Competitive Positioning Statements #

  • Against Priority Pass: Confidence in their differentiated model.
  • Winning Banking Clients from Competition: Clear indicator of superior service quality and the trust earned with clients.

Market Challenges or Opportunities Mentioned #

  • Challenge: Banks implementing spend-based programs leading to volume mix changes and margin pressure.
  • Opportunity: Expanding beyond travel to lifestyle services. Opportunity in enterprise clients and global expansion.

Comments about Market Share or Positioning #

  • Dominant position in India.
  • Maintaining 100% coverage at Indian Airports and railway stations with lounge touchpoints.

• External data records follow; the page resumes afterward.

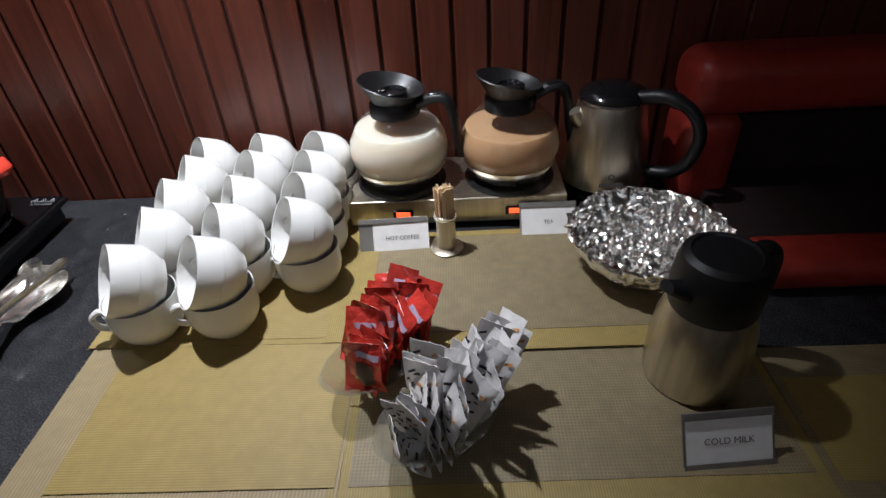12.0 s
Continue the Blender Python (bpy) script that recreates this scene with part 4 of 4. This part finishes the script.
def on_face(bm, mat, sachet, name, label=""):
    return part(name, bm, mat, sachet, label)


def face_patch(w, h, puff, seed, twist, u0, u1, v0, v1, proud=-0.0016, slant=0.0):
    def f(a, b):
        u, v = u0 + (u1 - u0) * a, v0 + (v1 - v0) * b + slant * a
        x, z = (u - 0.5) * w, v * h
        fat = puff * (math.sin(math.pi * u) * math.sin(math.pi * min(1, max(0, (v - 0.08) / 0.84)))) ** 0.6 if 0.08 < v < 0.92 and 0 < u < 1 else 0
        cr = crinkle(u, v, seed)
        return Vector((x, cr - fat + 0.010 * twist * (v - 0.5) ** 2 * 4 + proud, z))
    return grid(6, 3, f)


def fill(dish, rz, n, size, mats, name, label, group, seed, style, ln):
    rnd = random.Random(seed)
    w, h = size
    protos = []
    for s in range(3):
        puff, tw = 0.0045, rnd.uniform(-1, 1)
        ob = part(name, sachet_mesh(w, h, puff, s * 3.1 + seed, tw), mats[0])
        tagged(ob, label, "sachet", group)
        if style == "coffee":
            on_face(face_patch(w, h, puff, s * 3.1 + seed, tw, 0.28, 0.80, 0.26, 0.66), SACHET_BROWN, ob, "label_patch", "dark brown printed patch")
            on_face(face_patch(w, h, puff, s * 3.1 + seed, tw, 0.30, 0.95, 0.74, 0.82), SACHET_LILAC, ob, "print_band")
            on_face(face_patch(w, h, puff, s * 3.1 + seed, tw, 0.20, 0.34, 0.30, 0.38), STAIN, ob, "print_spot")
        else:
            for q in range(30):
                u0, v0 = (0.10, 0.38, 0.66)[q % 3] + rnd.uniform(-0.04, 0.06), 0.09 + 0.082 * (q // 3) + rnd.uniform(-0.01, 0.01)
                on_face(face_patch(w, h, puff, s * 3.1 + seed, tw, u0, u0 + rnd.uniform(0.12, 0.24), v0, v0 + 0.032, -0.0016 if q % 2 else 0.0016, 0.03), SACHET_INK if q % 9 != 2 else SACHET_ORANGE, ob, "print_bar")
        protos.append(ob)
    ca, sa = math.cos(radians(rz)), math.sin(radians(rz))
    for q in range(n):
        t = (q + 0.5) / n
        along = ln * (2 * t - 1) * 0.72
        across = rnd.uniform(-0.024, 0.024)
        x, y = dish[0] + along * ca - across * sa, dish[1] + along * sa + across * ca
        if style == "coffee":
            m = pose(x, y, dish[2] + 0.010 + 0.010 * rnd.random(), -14 + rnd.uniform(-12, 8) - 10 * (2 * t - 1), 0, -28 + rnd.uniform(-38, 30)) @ pose(0, 0, 0, 0, 7 + rnd.uniform(-13, 13), 0)
        else:
            m = pose(x, y, dish[2] + 0.008 + 0.010 * rnd.random(), 0, 0, -46 + rnd.uniform(-42, 36)) @ pose(0, 0, 0, 10 - 36 * t + rnd.uniform(-10, 10), 8 + rnd.uniform(-15, 15), 0)
        if q < 3:
            protos[q].matrix_basis = m
        else:
            copy_thing(protos[q % 3], m)


fill(D1, 60, 26, (0.042, 0.086), (SACHET_RED,), "coffee_sachet", "shiny red instant coffee sachet standing in the glass dish", "red sachets in the dish", 2, "coffee", 0.080)
fill(D2, 52, 30, (0.040, 0.108), (SACHET_WHITE,), "sugar_sachet", "white paper sugar sachet with grey print in the dish", "sugar sachets in the dish", 6, "sugar", 0.080)


# ---- foil bowl and milk flask ----
def crumple(p, k, amount):
    return amount * (noise.ridged_multi_fractal(Vector(p) * k, 0.9, 2.1, 3, 0.9, 1.5) - 1.0)


FB = (2.022, -0.020, Z + 0.009)
fb = thing("foil_covered_bowl", "round bowl wrapped and covered in crumpled aluminium foil", "foil bowl", at=FB)


def foil_side(u, v):
    a = 2 * math.pi * u
    r = 0.078 + 0.042 * v ** 0.8
    p = Vector((r * math.cos(a), r * math.sin(a), 0.003 + 0.060 * v))
    c = crumple((p.x, p.y, p.z), 46, 0.006) + 0.006 * noise.noise(p * 130)
    return (p.x * (1 + c * 7), p.y * (1 + c * 7), p.z + 0.010 * noise.noise(p * 40) * v)


def foil_top(u, v):
    a = 2 * math.pi * u
    r = 0.117 * v
    p = Vector((r * math.cos(a), r * math.sin(a), 0.0))
    z = 0.032 + 0.028 * v ** 3 + 0.012 * noise.noise(p * 48) + 0.009 * noise.noise(p * 130 + Vector((3, 1, 2)))
    return (p.x * (1 + 0.05 * noise.noise(p * 30)), p.y * (1 + 0.05 * noise.noise(p * 30)), z)


part("foil_wrap", grid(120, 16, foil_side), FOIL, fb, "foil wrapped round the side", smooth=False)
part("foil_cover", grid(110, 34, foil_top), FOIL, fb, "crumpled foil over the top", smooth=False)

FL = (2.024, -0.236, Z + 0.002)
fl = thing("milk_flask", "brushed steel vacuum flask with black plastic lid", "flask", at=FL, rz=20)
part("body", lathe([(0, 0), (0.052, 0), (0.0575, 0.004), (0.0590, 0.020), (0.0585, 0.060), (0.056, 0.090), (0.050, 0.112), (0.047, 0.120), (0, 0.120)], 56), STEEL_BRUSHED, fl, "rounded brushed steel body")
part("lid", lathe([(0.0475, 0.118), (0.049, 0.124), (0.050, 0.150), (0.048, 0.172), (0.044, 0.184), (0.036, 0.188), (0.034, 0.185), (0, 0.185)], 48), BLACK_MATT, fl, "black plastic screw lid")
part("spout", sweep(curve([(-0.040, 0.0, 0.146), (-0.058, 0.0, 0.156), (-0.070, 0.0, 0.164)], 4), [0.018, 0.017, 0.016, 0.015, 0.014, 0.013, 0.012, 0.011, 0.010], 12, flat=0.6), BLACK_MATT, fl, "black pouring lip")
fh = curve([(0.044, 0, 0.160), (0.076, 0, 0.162), (0.094, 0, 0.140), (0.094, 0, 0.085), (0.082, 0, 0.045), (0.056, 0, 0.032)], 6)
part("handle", sweep(fh, 0.0095, 12, flat=1.3, up=(0, 1, 0)), BLACK_MATT, fl, "black loop handle", pose(0, 0, 0, 0, 0, 10))


# ---- upholstered seat back at the dark end ----
so = thing("banquette_back", "red leather banquette back with a dark recess", "banquette", at=(2.12, 0.14, Z))
part("top_roll", box(0, 1.2, 0.0, 0.125, 0.165, 0.262, 0.035, 5), LEATHER, so, "padded red leather top roll")
part("side_roll", box(0.0, 0.10, 0.005, 0.123, 0.0, 0.168, 0.030, 5), LEATHER, so, "padded red leather side roll")
part("lower_roll", box(0.045, 1.2, -0.24, -0.15, 0.001, 0.052, 0.022, 5), LEATHER, so, "padded red leather lower roll")
part("seat_panel", box(0.05, 1.2, -0.152, 0.08, 0.001, 0.034, 0.006), DARK_CLOTH, so, "dark seat panel")
part("recess_panel", box(0.08, 1.2, 0.07, 0.12, 0.03, 0.175, 0.004), DARK_CLOTH, so, "dark upholstered recess")

rnd = random.Random(21)
bm = bmesh.new()
for q in range(70):
    s0 = rnd.uniform(0.0006, 0.0018)
    box(-s0, s0, -s0 * 0.7, s0 * 0.7, 0, s0, 0, 1, bm, pose(rnd.uniform(-0.6, 1.15), rnd.uniform(-0.41, 0.2), Z + 0.0003, 0, 0, rnd.uniform(0, 180)))
tagged(part("crumbs", bm, PRINT_DIM, smooth=False), "tiny pale crumbs and flecks on the granite", "crumbs", kind="stuff")



# ---- timber cladding ----
wn = part("wall_north", box(-3.0, 4.5, 0.007, 0.12, 0.0, CEIL), GROOVE_SHADE, None, smooth=False, m=pose(0, 0.243, 0, 0, 0, WALL_RZ))
tagged(wn, "wall clad in dark red brown vertical timber boards", "wall", kind="structure")
PITCH = 0.0632
me = None
count = 0
for q in range(-26, 56):
    x = -0.03 + PITCH * (q + 0.5)
    if me is None:
        bm = bmesh.new()
        pr = [(-0.0292, 0.009), (-0.0296, 0.005), (-0.0255, 0.0008), (0.0, -0.0004), (0.0270, -0.0015), (0.0297, 0.0015), (0.0297, 0.009)]
        a = [bm.verts.new((u, w, Z - 0.05)) for u, w in pr]
        b = [bm.verts.new((u, w, CEIL)) for u, w in pr]
        for i in range(len(pr) - 1):
            bm.faces.new((a[i], a[i + 1], b[i + 1], b[i]))
        me = to_mesh("plank", bm, TIMBER, False)
    pk = new("plank", me)
    pk.parent = wn
    pk.matrix_basis = pose(x, 0, 0)
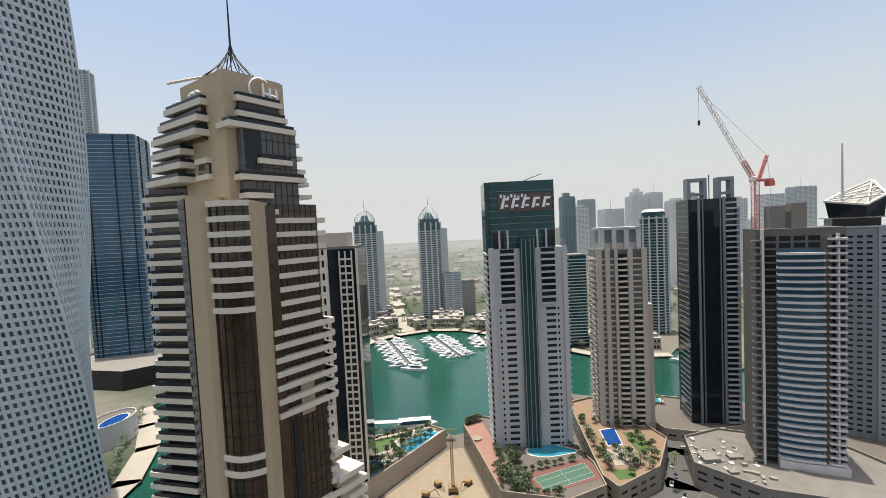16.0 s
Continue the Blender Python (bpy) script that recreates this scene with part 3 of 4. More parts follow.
    part("bay_roof", prism(bmesh.new(), curve + [(6.3, 5), (-4, 5)], Z(9.2), Z(10.0)), CREAM, t)
    for z in [10.0 - 3.42 * k for k in range(8)] + [-48.0, -51.6] + [-104, -108]:
        c2 = [(x * 1.03 - 0.05, y - 0.5) for x, y in curve]
        part("curved_band", prism(bmesh.new(), c2 + [(6.5, -4.6), (-3.0, -4.6)], Z(z) - 1.3, Z(z)), CREAM_BAND, t)
    for u in (8.6, 10.2, 11.8, 13.4, 15.0, 16.6, 18.2):
        part("mullion", prism(bmesh.new(), [P(u - 0.07, -4.62), P(u + 0.07, -4.62), P(u + 0.07, -4.4), P(u - 0.07, -4.4)], 0, Z(9.5)), DARK_METAL, t)
        part("mullion", prism(bmesh.new(), [P(u - 3.07, -1.9), P(u - 2.93, -1.9), P(u - 2.93, -1.7), P(u - 3.07, -1.7)], Z(9.5), Z(28.5)), DARK_METAL, t)
    for k in range(36):
        z = 7.6 - 3.42 * k
        part("floor_line", prism(bmesh.new(), [P(7, -4.6), P(20.1, -4.6), P(20.1, -4.4), P(7, -4.4)], Z(z), Z(z) + 0.18), DARK_METAL, t)
        part("floor_line", prism(bmesh.new(), [(x, y - 0.12) for x, y in curve] + [(6.3, -4.8), (-2.9, -4.8)], Z(z), Z(z) + 0.16), DARK_METAL, t)
    for k in range(1, 10, 2):
        x, y = curve[k]
        part("mullion", boxes((x - 0.07, x + 0.07, y - 0.2, y + 0.1, 0, Z(9.0))), DARK_METAL, t)
    for k in range(5):
        z = 25.4 - 3.42 * k
        part("floor_line", prism(bmesh.new(), [P(2.4, -1.9), P(17.1, -1.9), P(17.1, -1.7), P(2.4, -1.7)], Z(z), Z(z) + 0.18), DARK_METAL, t)
    part("dark_window", prism(bmesh.new(), [P(3.2, -1.95), P(7.4, -1.95), P(7.4, -1.7), P(3.2, -1.7)], Z(18), Z(27.4)), DARK_GLASS, t)
    # low terraces to the side
    for k, (z, u0, u1) in enumerate(((-58, 20, 25), (-66, 21, 30), (-69.5, 22, 31), (-73, 22, 31), (-76.5, 22, 31), (-80, 22, 32), (-84, 20, 36))):
        band([(u0, -6), (u1, -6), (u1, 6), (u0, 6)], z, 1.6, "terrace")
        part("terrace_wall", prism(bmesh.new(), [P(u0, -5), P(u1 - 1.5, -5), P(u1 - 1.5, 6), P(u0, 6)], Z(z) - 3.5, Z(z) - 1.6), CREAM, t)
    part("podium", prism(bmesh.new(), [P(-8, -12), P(38, -12), P(38, 30), P(-8, 36)], 0, Z(-88)), CREAM, t)
    # wire crown and mast
    top = P(7, 8)
    crown = bmesh.new()
    for k in range(14):
        a = 2 * math.pi * k / 14
        prev = None
        for j in range(7):
            q = j / 6
            rad = 7.0 * (1 - q) ** 1.6 + 0.15
            cur = (top[0] + rad * math.cos(a + 0.5 * q), top[1] + rad * math.sin(a + 0.5 * q), Z(41.2 + 9.5 * q))
            if prev:
                rod(crown, prev, cur, 0.14, 4)
            prev = cur
    part("wire_crown", crown, DARK_METAL, t, "dark wire crown")
    part("mast", rod(bmesh.new(), (*top, Z(48)), (*top, Z(66)), 0.32, 8, 0.12), DARK_METAL, t)
    part("roof_arm", rod(bmesh.new(), (*P(3, 12), Z(43.0)), (*P(-2, 22), Z(42.2)), 0.35, 6), CREAM_BAND, t)
    # ring-and-bars sign, plain shapes
    sg = bmesh.new()
    o = Vector((*P(9.0, -0.6), Z(38.0)))
    ux = Vector((U.x, U.y, 0))
    prev = None
    for k in range(15):
        a = radians(55 + 250 * k / 14)
        cur = o + ux * (3.0 * math.cos(a)) + Vector((0, 0, 2.9 * math.sin(a)))
        if prev:
            rod(sg, prev, cur, 0.25, 5)
        prev = cur
    for dx, za, zb in ((0.6, -1.6, 1.8), (2.4, -2.8, 1.0), (4.2, -2.8, 1.0)):
        rod(sg, o + ux * dx + Vector((0, 0, za)), o + ux * dx + Vector((0, 0, zb)), 0.32, 4)
    rod(sg, o + ux * 0.6 + Vector((0, 0, -0.6)), o + ux * 4.2 + Vector((0, 0, -0.9)), 0.28, 4)
    part("roof_sign", sg, SIGN_WHITE, t, "white ring and bars sign")
    for k, (u, v) in enumerate(((0, 9.5), (0, 11.5), (0.5, 13.5), (0, 19), (0.2, 21))):
        bm = bmesh.new()
        bmesh.ops.create_icosphere(bm, subdivisions=1, radius=0.9, matrix=Matrix.Translation((*P(u - 1, v), Z(37.2 if v < 15 else 36.6))))
        part("satellite_dish", bm, WHITE_RENDER, t, "", True)
    return t


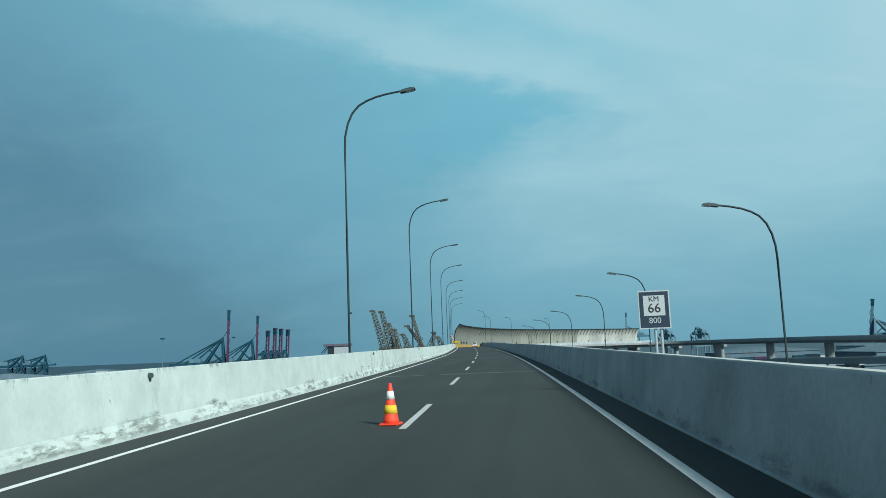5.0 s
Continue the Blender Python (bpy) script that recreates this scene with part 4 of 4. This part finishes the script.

Risk Factors & Challenges #

Concerns or Challenges Acknowledged by Management #

  • Margin Pressure: Due to banks increasing minimum spending thresholds on cards.
  • Short-term Margin Impact from Investments: Hiring impacting margins in the short term.
  • Gestation Period for International Client Onboarding: Longer onboarding time for new clients, especially banks.
  • Reduced Volumes from Specific Bank Program Changes: Increase in spending limits impacting volumes.
  • Risk related to GMR/Adani setting up own lounges: Management downplayed this.
  • Risk related to airline consolidation: Management believes this does not impact them.

Supply Chain or Operational Constraints #

  • The change in “volume mix” due to bank client strategies was noted as an operational factor affecting margins.

Forward-Looking Statements #

Outlook and Future Projections #

  • Top-line Growth: Expect to continue outperforming industry growth (air traffic and credit card growth).
  • Diversification Benefits: Strategic endeavors in diversifying services, expanding clientele, and global reach.